● **Given exercise**
Look through the data below. Pick out the lines holding the string "target".

● **Source material**
• • •
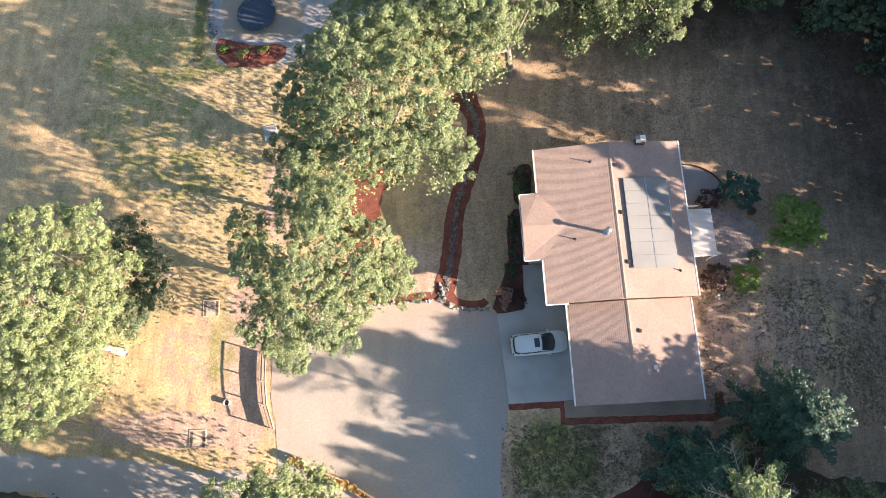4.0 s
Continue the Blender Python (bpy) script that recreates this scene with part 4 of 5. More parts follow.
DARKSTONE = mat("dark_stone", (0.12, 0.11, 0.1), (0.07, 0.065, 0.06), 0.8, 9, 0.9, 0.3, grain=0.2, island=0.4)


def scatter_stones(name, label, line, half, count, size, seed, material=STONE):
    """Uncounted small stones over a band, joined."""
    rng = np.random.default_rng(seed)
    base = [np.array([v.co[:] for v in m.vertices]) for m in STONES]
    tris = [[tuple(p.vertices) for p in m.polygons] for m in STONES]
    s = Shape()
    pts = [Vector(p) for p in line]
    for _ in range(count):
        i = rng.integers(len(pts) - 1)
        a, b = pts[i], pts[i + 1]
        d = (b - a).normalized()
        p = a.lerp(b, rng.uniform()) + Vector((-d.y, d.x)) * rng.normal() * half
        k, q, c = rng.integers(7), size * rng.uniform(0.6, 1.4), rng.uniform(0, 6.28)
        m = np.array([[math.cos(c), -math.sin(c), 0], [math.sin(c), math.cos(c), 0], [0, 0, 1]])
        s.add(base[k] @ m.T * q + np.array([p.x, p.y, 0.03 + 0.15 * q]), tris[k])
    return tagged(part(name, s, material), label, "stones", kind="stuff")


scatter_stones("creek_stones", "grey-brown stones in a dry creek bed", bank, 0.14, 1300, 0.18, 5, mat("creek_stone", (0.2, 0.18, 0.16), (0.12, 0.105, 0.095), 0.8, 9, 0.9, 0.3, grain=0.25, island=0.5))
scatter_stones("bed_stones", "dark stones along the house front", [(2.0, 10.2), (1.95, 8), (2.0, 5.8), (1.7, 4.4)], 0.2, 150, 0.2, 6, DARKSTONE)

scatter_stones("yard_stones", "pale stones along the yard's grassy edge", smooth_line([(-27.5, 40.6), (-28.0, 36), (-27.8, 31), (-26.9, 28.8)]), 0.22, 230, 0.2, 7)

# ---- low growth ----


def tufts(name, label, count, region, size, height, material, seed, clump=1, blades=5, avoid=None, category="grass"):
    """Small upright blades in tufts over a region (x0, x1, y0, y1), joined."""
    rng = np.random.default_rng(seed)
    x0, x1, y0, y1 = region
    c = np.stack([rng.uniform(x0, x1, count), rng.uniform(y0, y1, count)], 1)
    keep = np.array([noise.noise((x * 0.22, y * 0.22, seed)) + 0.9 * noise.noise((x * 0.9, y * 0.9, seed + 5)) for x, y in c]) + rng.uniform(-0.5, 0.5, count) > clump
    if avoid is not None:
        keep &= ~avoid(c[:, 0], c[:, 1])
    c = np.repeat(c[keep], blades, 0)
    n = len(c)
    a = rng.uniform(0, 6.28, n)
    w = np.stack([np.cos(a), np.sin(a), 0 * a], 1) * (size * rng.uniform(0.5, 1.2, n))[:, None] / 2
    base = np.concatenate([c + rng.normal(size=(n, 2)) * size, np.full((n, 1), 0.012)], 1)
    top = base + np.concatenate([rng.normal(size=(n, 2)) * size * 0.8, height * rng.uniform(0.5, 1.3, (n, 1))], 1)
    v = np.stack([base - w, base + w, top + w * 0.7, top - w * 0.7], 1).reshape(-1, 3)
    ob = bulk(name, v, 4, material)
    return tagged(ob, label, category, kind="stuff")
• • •
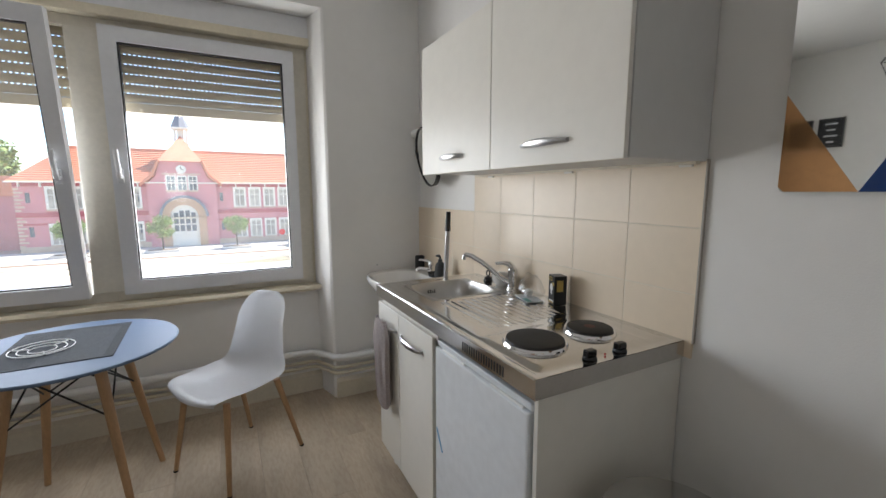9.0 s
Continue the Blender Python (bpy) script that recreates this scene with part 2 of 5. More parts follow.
• • •
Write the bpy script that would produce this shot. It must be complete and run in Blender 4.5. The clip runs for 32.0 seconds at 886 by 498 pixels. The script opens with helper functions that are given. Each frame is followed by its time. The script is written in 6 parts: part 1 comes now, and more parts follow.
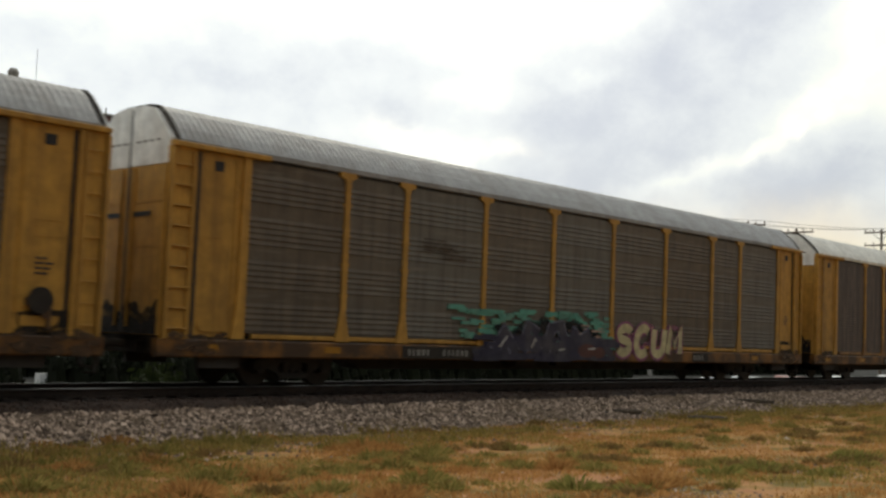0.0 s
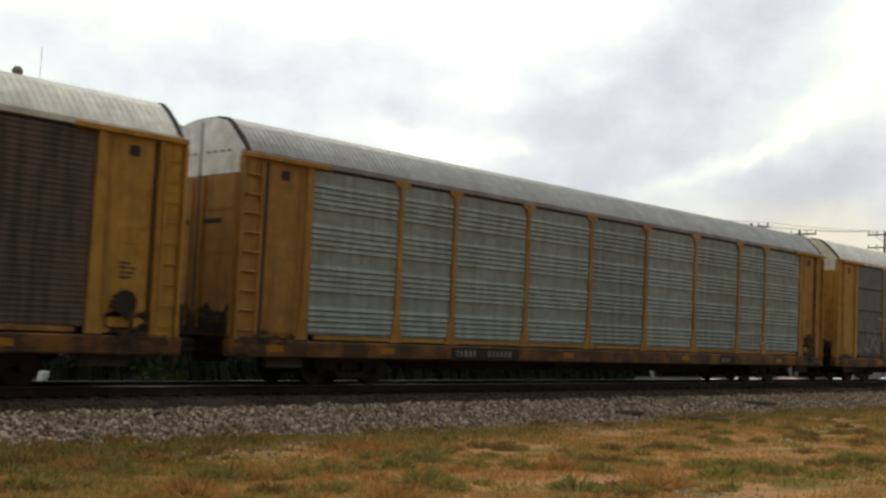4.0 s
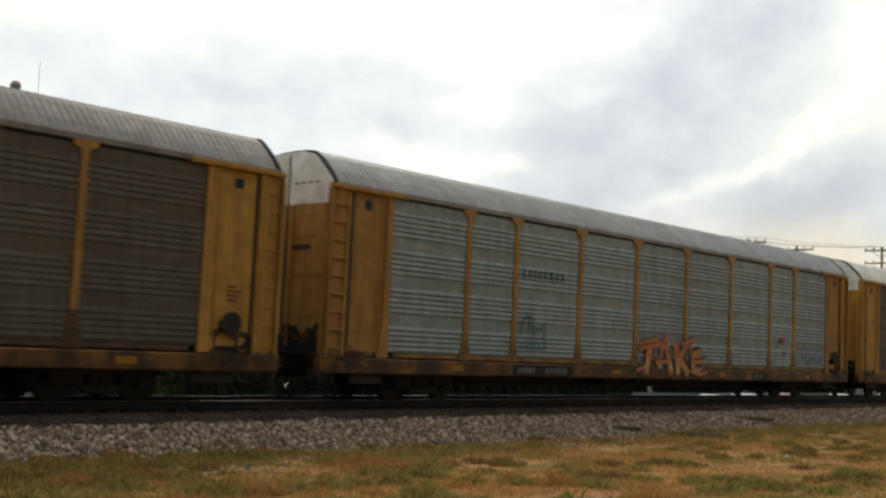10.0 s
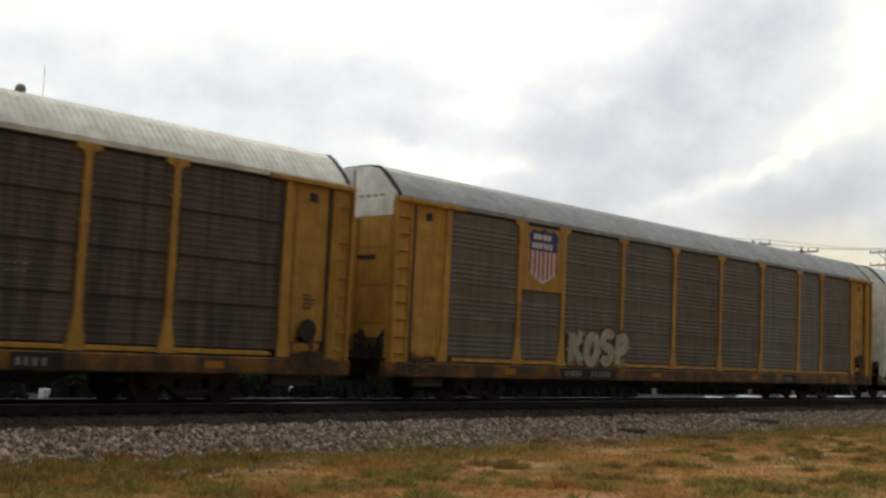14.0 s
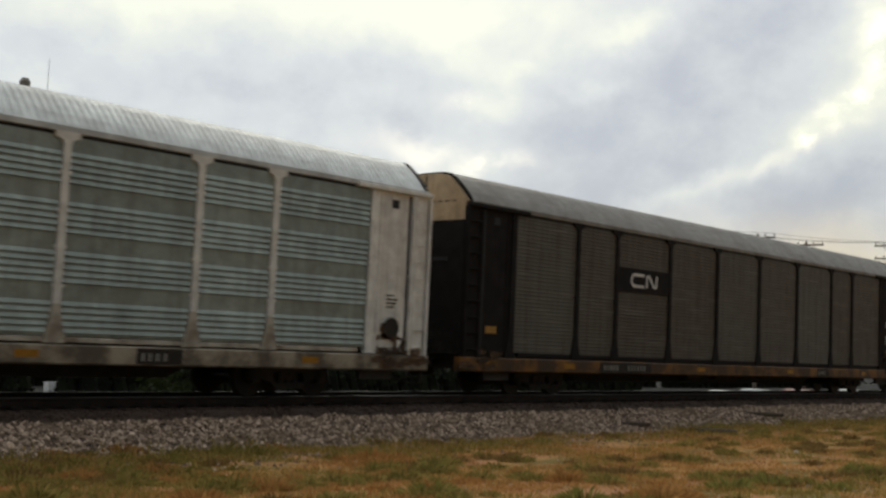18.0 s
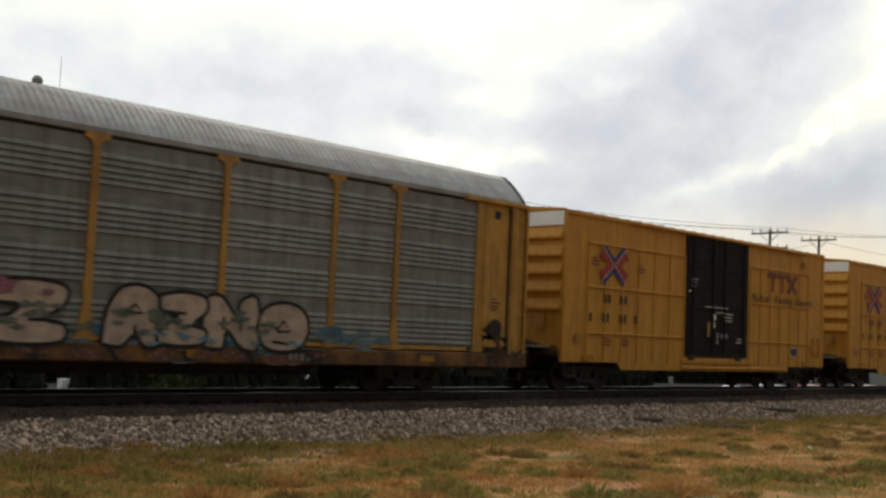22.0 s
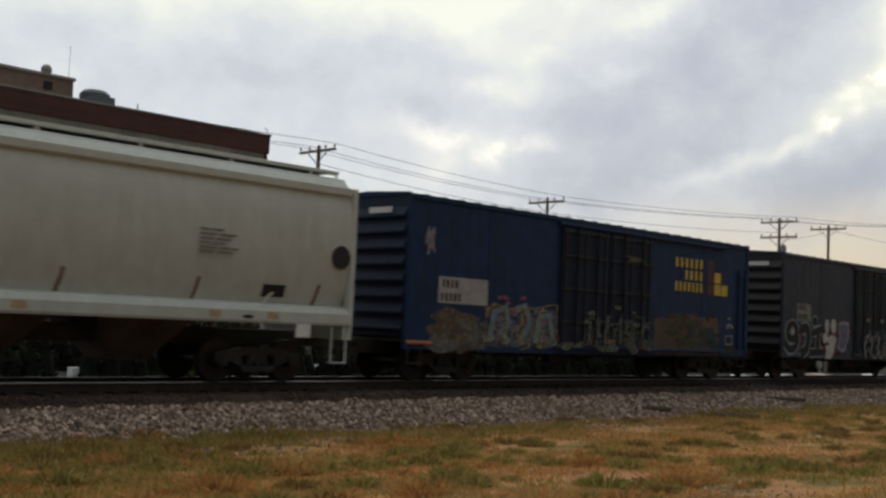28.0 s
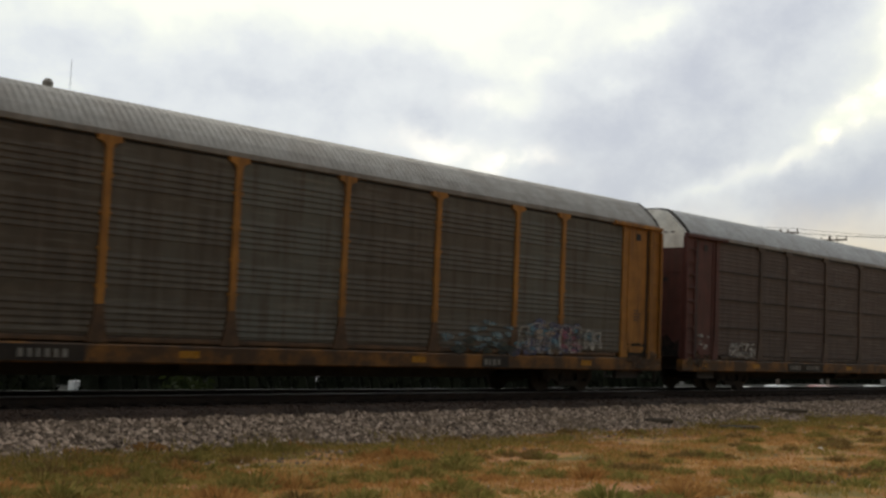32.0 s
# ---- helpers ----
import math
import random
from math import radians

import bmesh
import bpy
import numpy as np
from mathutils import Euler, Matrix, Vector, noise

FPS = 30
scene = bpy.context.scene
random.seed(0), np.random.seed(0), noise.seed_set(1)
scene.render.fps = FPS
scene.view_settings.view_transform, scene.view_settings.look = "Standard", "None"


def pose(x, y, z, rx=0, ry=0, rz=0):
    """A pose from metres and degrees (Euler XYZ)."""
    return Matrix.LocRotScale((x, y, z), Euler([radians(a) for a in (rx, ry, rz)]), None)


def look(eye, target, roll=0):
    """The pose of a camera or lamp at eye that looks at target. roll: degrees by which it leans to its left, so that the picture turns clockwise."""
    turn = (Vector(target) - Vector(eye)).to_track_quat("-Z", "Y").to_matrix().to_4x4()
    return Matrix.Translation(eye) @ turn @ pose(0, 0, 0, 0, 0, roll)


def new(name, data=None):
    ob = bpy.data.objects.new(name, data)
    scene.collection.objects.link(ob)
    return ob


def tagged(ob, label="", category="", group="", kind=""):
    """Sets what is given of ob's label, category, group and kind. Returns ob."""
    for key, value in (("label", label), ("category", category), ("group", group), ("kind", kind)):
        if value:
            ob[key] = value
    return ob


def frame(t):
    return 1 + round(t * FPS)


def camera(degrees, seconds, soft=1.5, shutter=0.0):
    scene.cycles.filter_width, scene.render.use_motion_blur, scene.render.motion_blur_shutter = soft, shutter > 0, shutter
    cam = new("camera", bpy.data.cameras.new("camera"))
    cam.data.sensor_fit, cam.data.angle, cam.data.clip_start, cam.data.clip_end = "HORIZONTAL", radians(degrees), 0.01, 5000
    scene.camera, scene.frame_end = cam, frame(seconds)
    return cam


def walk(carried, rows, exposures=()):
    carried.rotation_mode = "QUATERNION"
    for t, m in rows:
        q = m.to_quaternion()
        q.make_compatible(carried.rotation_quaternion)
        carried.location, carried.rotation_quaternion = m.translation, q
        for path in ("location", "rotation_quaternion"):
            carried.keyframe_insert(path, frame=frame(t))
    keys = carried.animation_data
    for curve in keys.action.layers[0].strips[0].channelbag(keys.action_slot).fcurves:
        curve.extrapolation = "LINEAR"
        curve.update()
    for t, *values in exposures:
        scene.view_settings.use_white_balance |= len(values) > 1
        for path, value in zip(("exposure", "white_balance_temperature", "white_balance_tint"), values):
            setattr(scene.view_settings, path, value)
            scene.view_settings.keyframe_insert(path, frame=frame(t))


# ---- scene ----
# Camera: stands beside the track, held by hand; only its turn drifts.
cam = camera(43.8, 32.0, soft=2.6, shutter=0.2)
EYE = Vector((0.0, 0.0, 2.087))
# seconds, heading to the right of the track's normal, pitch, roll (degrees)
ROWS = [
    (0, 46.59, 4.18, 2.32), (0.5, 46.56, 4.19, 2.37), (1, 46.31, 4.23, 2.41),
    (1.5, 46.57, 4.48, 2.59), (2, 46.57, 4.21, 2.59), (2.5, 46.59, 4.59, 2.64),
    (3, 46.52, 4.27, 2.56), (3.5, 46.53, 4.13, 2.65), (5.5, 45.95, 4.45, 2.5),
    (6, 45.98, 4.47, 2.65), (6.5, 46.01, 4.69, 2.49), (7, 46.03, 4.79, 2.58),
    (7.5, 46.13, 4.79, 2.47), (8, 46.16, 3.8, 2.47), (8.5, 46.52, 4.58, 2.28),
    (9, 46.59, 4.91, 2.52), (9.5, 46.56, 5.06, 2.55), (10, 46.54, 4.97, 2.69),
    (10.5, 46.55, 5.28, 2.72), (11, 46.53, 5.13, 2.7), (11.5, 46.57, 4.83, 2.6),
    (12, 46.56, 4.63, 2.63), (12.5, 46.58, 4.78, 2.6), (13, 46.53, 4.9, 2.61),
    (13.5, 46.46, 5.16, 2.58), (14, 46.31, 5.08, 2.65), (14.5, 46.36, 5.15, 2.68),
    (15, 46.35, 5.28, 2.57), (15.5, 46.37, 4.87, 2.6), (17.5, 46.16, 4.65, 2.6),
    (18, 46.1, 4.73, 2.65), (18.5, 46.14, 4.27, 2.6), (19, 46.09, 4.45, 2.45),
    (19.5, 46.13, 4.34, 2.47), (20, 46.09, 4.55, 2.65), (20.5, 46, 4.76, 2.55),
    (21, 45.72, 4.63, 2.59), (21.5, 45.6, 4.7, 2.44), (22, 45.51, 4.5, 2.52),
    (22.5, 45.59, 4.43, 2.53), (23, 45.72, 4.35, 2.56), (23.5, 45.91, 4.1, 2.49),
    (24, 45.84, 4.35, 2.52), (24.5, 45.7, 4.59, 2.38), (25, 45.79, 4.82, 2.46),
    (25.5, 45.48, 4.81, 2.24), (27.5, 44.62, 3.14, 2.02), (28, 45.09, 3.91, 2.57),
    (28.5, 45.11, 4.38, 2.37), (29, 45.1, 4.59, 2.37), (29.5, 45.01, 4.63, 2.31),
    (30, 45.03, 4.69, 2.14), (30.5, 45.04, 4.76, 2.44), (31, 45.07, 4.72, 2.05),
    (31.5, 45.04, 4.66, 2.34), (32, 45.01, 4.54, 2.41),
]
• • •
● **Task answer**
def look(eye, target, roll=0):
    """The pose of a camera or lamp at eye that looks at target. roll: degrees by which it leans to its left, so that the picture turns clockwise."""
    turn = (Vector(target) - Vector(eye)).to_track_quat("-Z", "Y").to_matrix().to_4x4()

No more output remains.